Other actions can be taken in light of signals of high possible risk, including:

  • Instituting preemptive rollback procedures
  • Having the right group of subject matter experts on call
  • Scheduling to deploy the change after business hours

Overall, building a change risk model allows IT leaders to not just be aware and informed but also ready to take the appropriate actions in response.

ML models empower action in light of risk and performance insights

In the short run, change risk analysis driven by ML modeling allows organizations to evaluate and address individual changes. They can do so using the measures above, including splitting high-risk changes into lower-risk components so that the root issue can be addressed in isolation.

But, in the long run, by looking at patterns of change failures, organizations are better positioned to address the underlying factors that contribute the most to change risk.

One of the most obvious examples that may arise is when release builds developed by a specific engineering team or approved by a specific change assignment group repeatedly fail. In this case, the model will reveal the risks of these teams and signal a need to evaluate the teams’ practices. Change risk metrics, like a change risk credit score, can hold these teams accountable for their own performance. Groups can set targets to improve their score and its contributing KPIs over time, addressing one possible source of repeated change failure.

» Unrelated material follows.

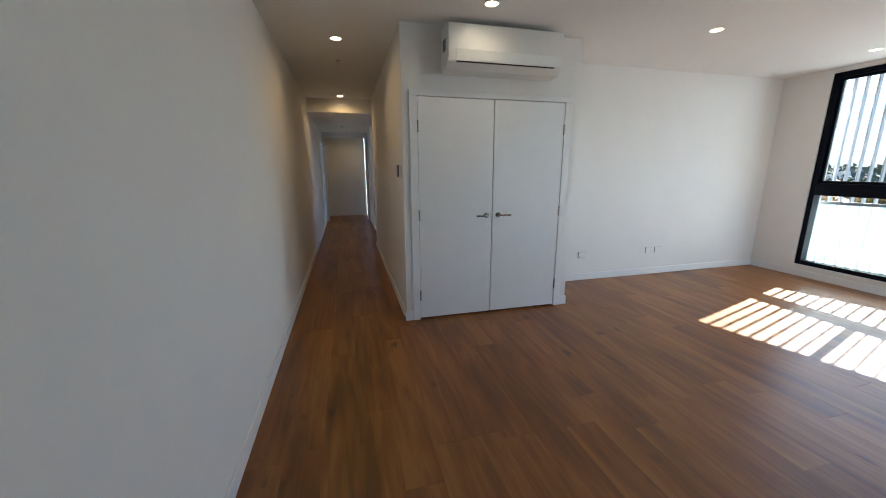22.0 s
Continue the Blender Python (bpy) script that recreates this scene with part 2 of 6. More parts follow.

Other root causes can also be addressed using the data signals produced by the algorithm. For change-related problems that seem to cluster around a specific change category, the organization may need to make underlying fixes. Or, they may invest in a total overhaul of that part of the product architecture to be more stable.

Change-related problems that are correlated with poor quality code or escaped defects can be met with an effort to retrain teams on best practices. Feedback from the production environment can also allow development and change teams to close the loop on persistent user-facing problems that can be traced back to changes.

Without ML modeling, an organization may resort to “putting out fires” after changes are deployed, forcing them to be reactive. This not only leads to poorer customer experiences — with customers potentially enduring outage after outage — it also creates unplanned work and consumes budgetary resources that could be spent on proactive improvements.

A root cause analysis engine can use a similarity algorithm to correlate across hundreds of fields to discover the root cause and trace incidents to specific changes. After examining repeating root causes, IT teams can implement long-term improvements to people, processes, and technology while raising the quality of releases without hurting CI/CD velocity.

Get proactive to seek consistent change success

Using the methods described above and the technology provided by Digital.ai Change Risk Prediction, a Fortune 20 healthcare organization was able to reduce change-related problems by 64% and reduce lengthy CAB meetings to just an hour a week.

Outcomes like these can offer quick returns, but ML insights also signal ways for the entire organization to work together to make structured, proactive improvements to people, processes, and technology. 

This continuous improvement drive tracks with Opensource.com’s suggestion for “building in the ability to amplify feedback” in order to accelerate and improve CI/CD. Feedback generated by data can be amplified by AI-powered analytics in combination with actionable data models and informative dashboards, for example. Using amplified feedback, teams can swarm on root cause issues, resolving persistent problems while generating new knowledge that could form the basis of new best practices. IT leaders can then explicitly share this knowledge and broadcast it throughout the organization, ensuring all teams can learn lessons from the challenges and failures of the past — amplifying feedback even further.

Through this process, ML algorithms can not only empower continuous integration and deployment but also continuous learning and continuous improvements. The end result is that AI-powered analytics helps build a more robust organization — one capable of learning from its mistakes and growing more consistently exceptional with each new release.